## Start Provided material

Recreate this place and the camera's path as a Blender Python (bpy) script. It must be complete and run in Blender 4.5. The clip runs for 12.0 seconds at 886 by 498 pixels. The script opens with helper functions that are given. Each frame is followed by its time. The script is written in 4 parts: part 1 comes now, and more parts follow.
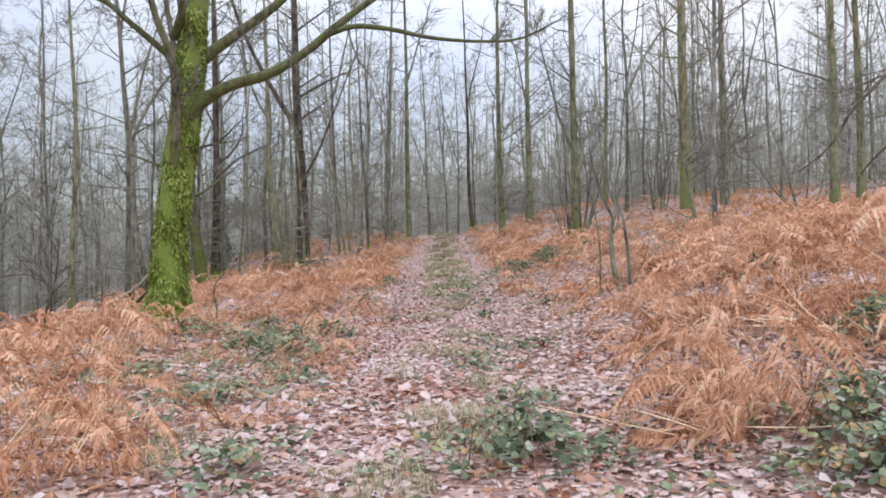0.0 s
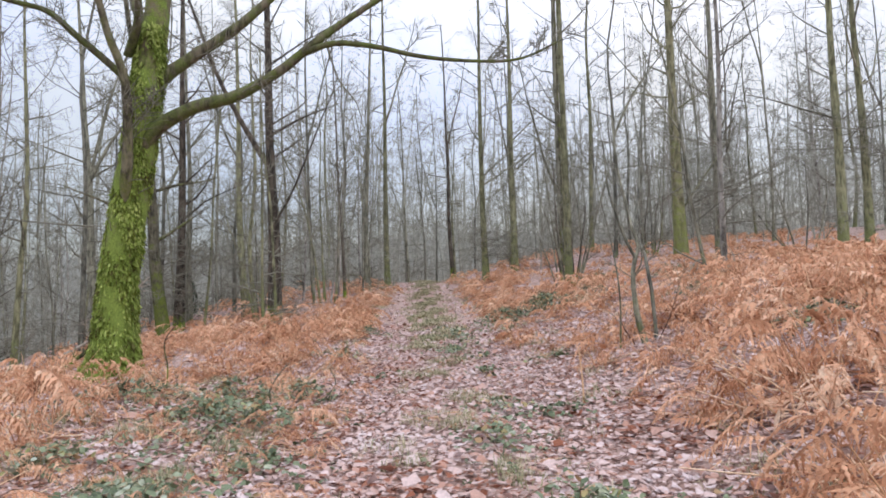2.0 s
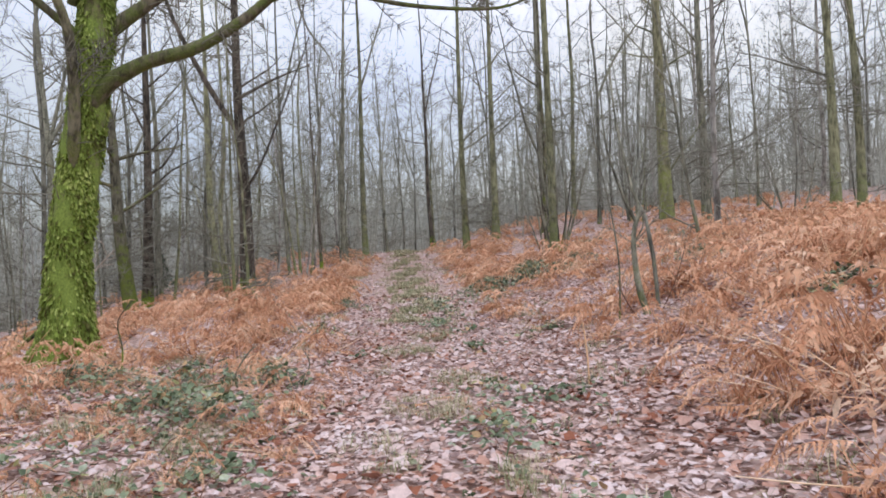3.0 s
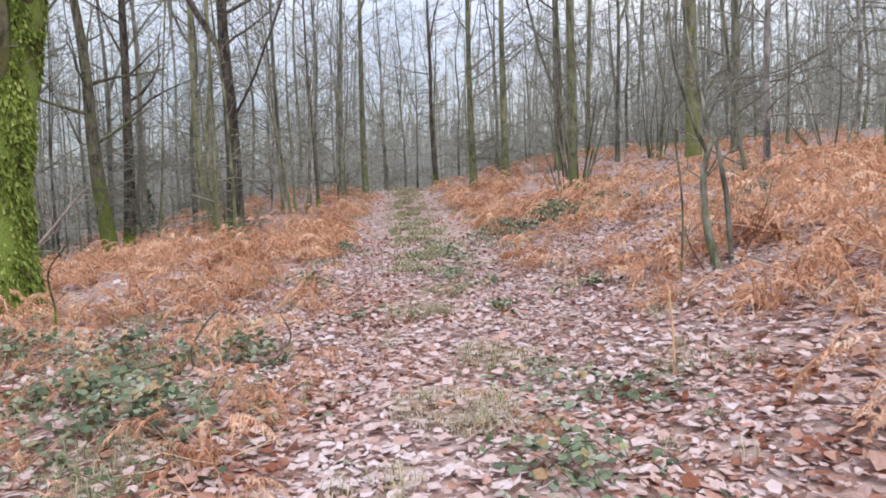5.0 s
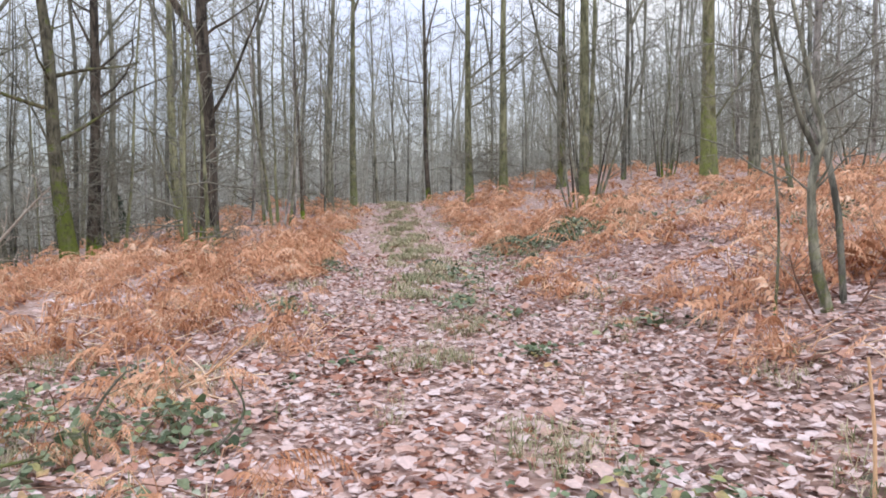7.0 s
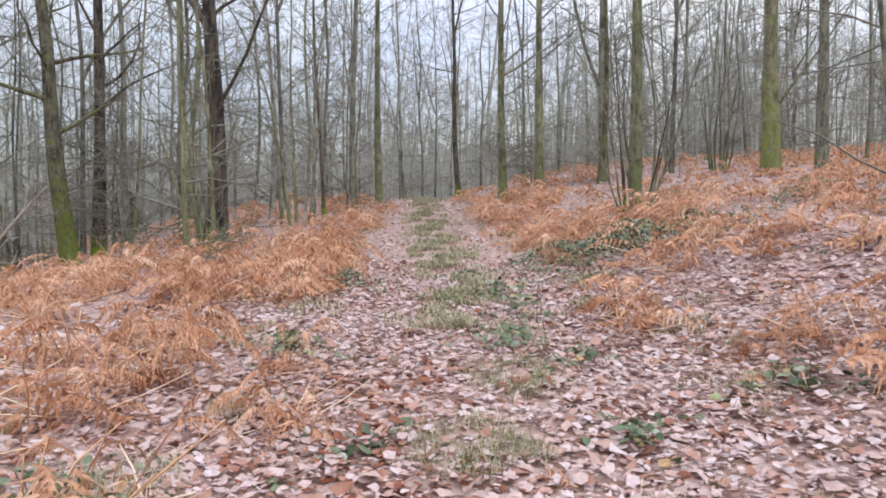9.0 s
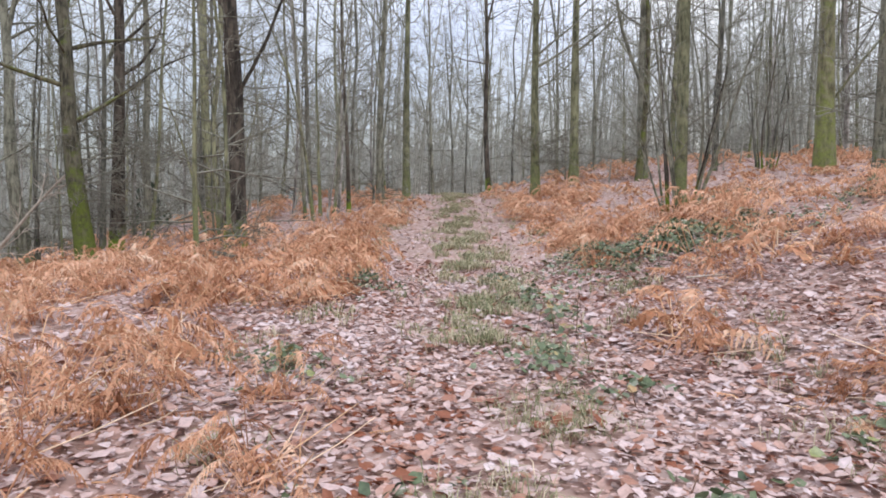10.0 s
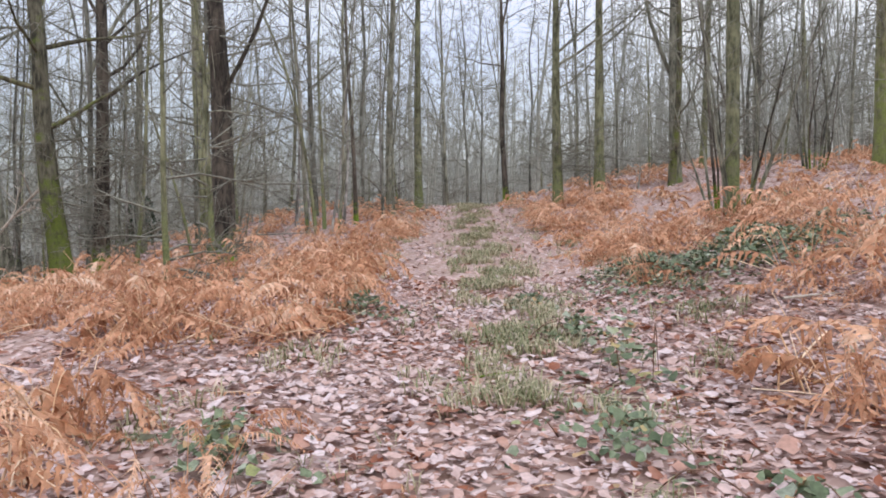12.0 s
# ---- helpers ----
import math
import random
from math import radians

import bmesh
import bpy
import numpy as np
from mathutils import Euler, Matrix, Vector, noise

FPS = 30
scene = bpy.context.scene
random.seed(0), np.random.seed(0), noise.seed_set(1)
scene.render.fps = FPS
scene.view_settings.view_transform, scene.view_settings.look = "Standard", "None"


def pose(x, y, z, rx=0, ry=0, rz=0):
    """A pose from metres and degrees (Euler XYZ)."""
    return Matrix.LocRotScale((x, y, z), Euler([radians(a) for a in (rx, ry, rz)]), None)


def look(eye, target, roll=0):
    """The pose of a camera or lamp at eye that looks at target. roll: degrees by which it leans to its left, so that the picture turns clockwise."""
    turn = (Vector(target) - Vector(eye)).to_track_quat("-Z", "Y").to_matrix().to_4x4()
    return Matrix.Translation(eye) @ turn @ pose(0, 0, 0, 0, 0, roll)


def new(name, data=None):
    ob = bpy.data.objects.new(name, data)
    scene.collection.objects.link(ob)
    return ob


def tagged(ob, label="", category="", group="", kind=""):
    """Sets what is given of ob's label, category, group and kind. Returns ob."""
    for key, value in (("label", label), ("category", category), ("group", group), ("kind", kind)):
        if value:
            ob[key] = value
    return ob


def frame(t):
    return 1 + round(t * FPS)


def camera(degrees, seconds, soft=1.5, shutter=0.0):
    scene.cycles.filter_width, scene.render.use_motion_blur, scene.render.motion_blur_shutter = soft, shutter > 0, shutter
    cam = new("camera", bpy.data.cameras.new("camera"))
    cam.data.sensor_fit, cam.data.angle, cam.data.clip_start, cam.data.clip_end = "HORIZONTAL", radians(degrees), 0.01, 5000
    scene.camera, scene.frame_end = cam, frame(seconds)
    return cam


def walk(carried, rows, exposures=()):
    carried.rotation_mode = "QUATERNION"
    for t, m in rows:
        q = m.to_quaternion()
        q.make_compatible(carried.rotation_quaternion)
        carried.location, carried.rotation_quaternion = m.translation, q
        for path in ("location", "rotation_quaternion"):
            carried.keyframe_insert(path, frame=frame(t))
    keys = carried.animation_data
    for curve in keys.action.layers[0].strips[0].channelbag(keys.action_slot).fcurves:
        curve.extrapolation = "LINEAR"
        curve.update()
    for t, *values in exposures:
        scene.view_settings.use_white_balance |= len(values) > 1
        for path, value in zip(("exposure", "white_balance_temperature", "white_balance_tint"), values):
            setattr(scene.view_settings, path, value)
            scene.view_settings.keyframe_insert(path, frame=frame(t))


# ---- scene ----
cam = camera(62.8, 12.0, soft=1.8)
SKY_LOW, SKY_HIGH, STOPS = 0.14, 2.85, -0.2
PATH = [
    (0, (0.102, 0.234, 1.253), (0.095, 2.234, 1.24), -1.6),
    (0.5, (-0.007, 0.777, 1.26), (0.013, 2.777, 1.27), -2.2),
    (1, (-0.069, 1.302, 1.243), (-0.057, 3.3, 1.334), -3.0),
    (1.5, (-0.205, 1.857, 1.206), (-0.171, 3.854, 1.317), -1.8),
    (2, (-0.27, 2.313, 1.172), (-0.201, 4.308, 1.293), -1.8),
    (2.5, (-0.231, 2.905, 1.176), (-0.163, 4.903, 1.237), -1.7),
    (3, (-0.327, 3.41, 1.183), (-0.2, 5.405, 1.217), -2.6),
    (3.5, (-0.372, 3.97, 1.148), (-0.235, 5.965, 1.124), -2.8),
    (3.7, (-0.352, 4.243, 1.157), (-0.241, 6.239, 1.098), -2.7),
    (5.3, (-0.448, 6.052, 1.187), (-0.326, 8.044, 1.053), -2.0),
    (5.5, (-0.468, 6.273, 1.188), (-0.342, 8.265, 1.058), -2.4),
    (6, (-0.584, 6.846, 1.197), (-0.437, 8.837, 1.077), -3.4),
    (6.5, (-0.585, 7.426, 1.147), (-0.429, 9.418, 1.061), -2.0),
    (7, (-0.613, 8.055, 1.126), (-0.451, 10.047, 1.038), -0.5),
    (7.2, (-0.613, 8.313, 1.136), (-0.441, 10.304, 1.06), -0.9),
    (8.8, (-0.617, 10.147, 1.285), (-0.504, 12.141, 1.188), -0.7),
    (9, (-0.624, 10.345, 1.281), (-0.535, 12.34, 1.176), -0.6),
    (9.5, (-0.53, 10.945, 1.312), (-0.5, 12.942, 1.21), -0.6),
    (10, (-0.546, 11.479, 1.29), (-0.538, 13.476, 1.174), 0.2),
    (10.5, (-0.539, 11.933, 1.285), (-0.571, 13.93, 1.182), -0.3),
    (11, (-0.496, 12.534, 1.276), (-0.564, 14.53, 1.171), -0.1),
    (11.5, (-0.573, 13.14, 1.231), (-0.615, 15.137, 1.138), -0.4),
    (12, (-0.56, 13.745, 1.18), (-0.594, 15.743, 1.102), -0.7),
]
walk(cam, [(t, look(eye, target, roll)) for t, eye, target, roll in PATH], exposures=((0, STOPS), (1.5, STOPS), (2.5, STOPS - 0.14), (3.5, STOPS - 0.14), (5.5, STOPS + 0.1), (9.5, STOPS + 0.06), (12, STOPS)))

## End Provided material

**Written instruction**:
Reproduce only the lines from the beginning of the data through the line that contains "shutter > 0, shutter", both included, and please drop the pictures.

**Problem solution**:
Recreate this place and the camera's path as a Blender Python (bpy) script. It must be complete and run in Blender 4.5. The clip runs for 12.0 seconds at 886 by 498 pixels. The script opens with helper functions that are given. Each frame is followed by its time. The script is written in 4 parts: part 1 comes now, and more parts follow.
0.0 s
2.0 s
3.0 s
5.0 s
7.0 s
9.0 s
10.0 s
12.0 s
# ---- helpers ----
import math
import random
from math import radians

import bmesh
import bpy
import numpy as np
from mathutils import Euler, Matrix, Vector, noise

FPS = 30
scene = bpy.context.scene
random.seed(0), np.random.seed(0), noise.seed_set(1)
scene.render.fps = FPS
scene.view_settings.view_transform, scene.view_settings.look = "Standard", "None"


def pose(x, y, z, rx=0, ry=0, rz=0):
    """A pose from metres and degrees (Euler XYZ)."""
    return Matrix.LocRotScale((x, y, z), Euler([radians(a) for a in (rx, ry, rz)]), None)


def look(eye, target, roll=0):
    """The pose of a camera or lamp at eye that looks at target. roll: degrees by which it leans to its left, so that the picture turns clockwise."""
    turn = (Vector(target) - Vector(eye)).to_track_quat("-Z", "Y").to_matrix().to_4x4()
    return Matrix.Translation(eye) @ turn @ pose(0, 0, 0, 0, 0, roll)


def new(name, data=None):
    ob = bpy.data.objects.new(name, data)
    scene.collection.objects.link(ob)
    return ob


def tagged(ob, label="", category="", group="", kind=""):
    """Sets what is given of ob's label, category, group and kind. Returns ob."""
    for key, value in (("label", label), ("category", category), ("group", group), ("kind", kind)):
        if value:
            ob[key] = value
    return ob


def frame(t):
    return 1 + round(t * FPS)


def camera(degrees, seconds, soft=1.5, shutter=0.0):
    scene.cycles.filter_width, scene.render.use_motion_blur, scene.render.motion_blur_shutter = soft, shutter > 0, shutter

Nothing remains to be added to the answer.